The first one appeared somewhere around Puget Sound, as I remember, and we just about fell off the train in delight. "Yellow leaves!" Barbara cried, mystifying the conductor. All the way across Canada, a long and crazy journey in train cars and ferry boats and cattle trucks, we marveled at the leaves like grateful immigrants, elbowing each other to point out every new tree more brilliant than the last.
In Ipswich, Mass., my aunt took us in. "The thing about autumn," she said, "is that you go for these long drives in the country and get home to find the most glorious tree standing just down the block." It was true; hers was a maple, enormous and old. We elbowed each other some more and went out to find an apple cider stand.
I went back to California to finish school and Barbara stayed in New England, sending awestruck dispatches on the changing land. "I bought an ice scraper," she wrote proudly. "And snow tires." Her car locks froze and she bought her first winter coat.
In March a desperation crept into the letters: "I want SPRING," she wailed. All I knew about spring was that the brown hills turned green and the sight of bare knees rattled everybody. I did not understand.
Now I do. I moved to Washington and I understand with the passion of a new convert what my friend was writing about. I made a religious ceremony of the purchase of my coat, a long black coat with pockets to plunge my hands in and a collar that turned up against the winds I imagined knifing over the Washington streets.
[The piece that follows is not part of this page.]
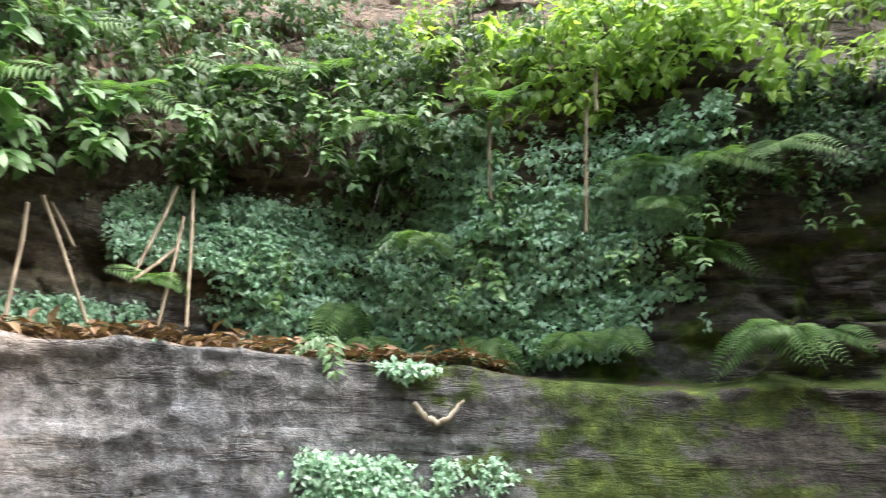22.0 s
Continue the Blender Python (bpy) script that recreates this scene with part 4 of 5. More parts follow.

On the morning of the first snow I snatched up my coat, pulled on gloves - gloves, off the ski slope! - and ran out into the street, kicking plumes in the air.
They sent me to write snow stories. There were smirks (she'll see what a bother it is). And I did. I got cold, so horribly bone-chilling cold that I wrote letters at night under the blankets and could not remember ever having been warm. I found an old blues, "Cold Wave," and tacked it to my desk.
In April the air went golden all of a sudden and I thought I was going crazy. I was miserable. I called the newspaper and said I could not come to work, because I was crazy. My editor said, it's all right, the rest of us have it too; and that afternoon I learned some about what spring does to certain psyches. I waited, believing by now in the certainty of change, and dug a garden to hurry up summer.
Now this light comes at midafternoon, this port-wine softness that is like nothing I remember on the Pacific coast. I pull single leaves off the elm tree, wondering whether they would survive the airmail trip to my homesick mother in San Francisco.I still have her lumberjack shirt, folded up in the back of my dresser, and I will wear it in October when the first cold comes.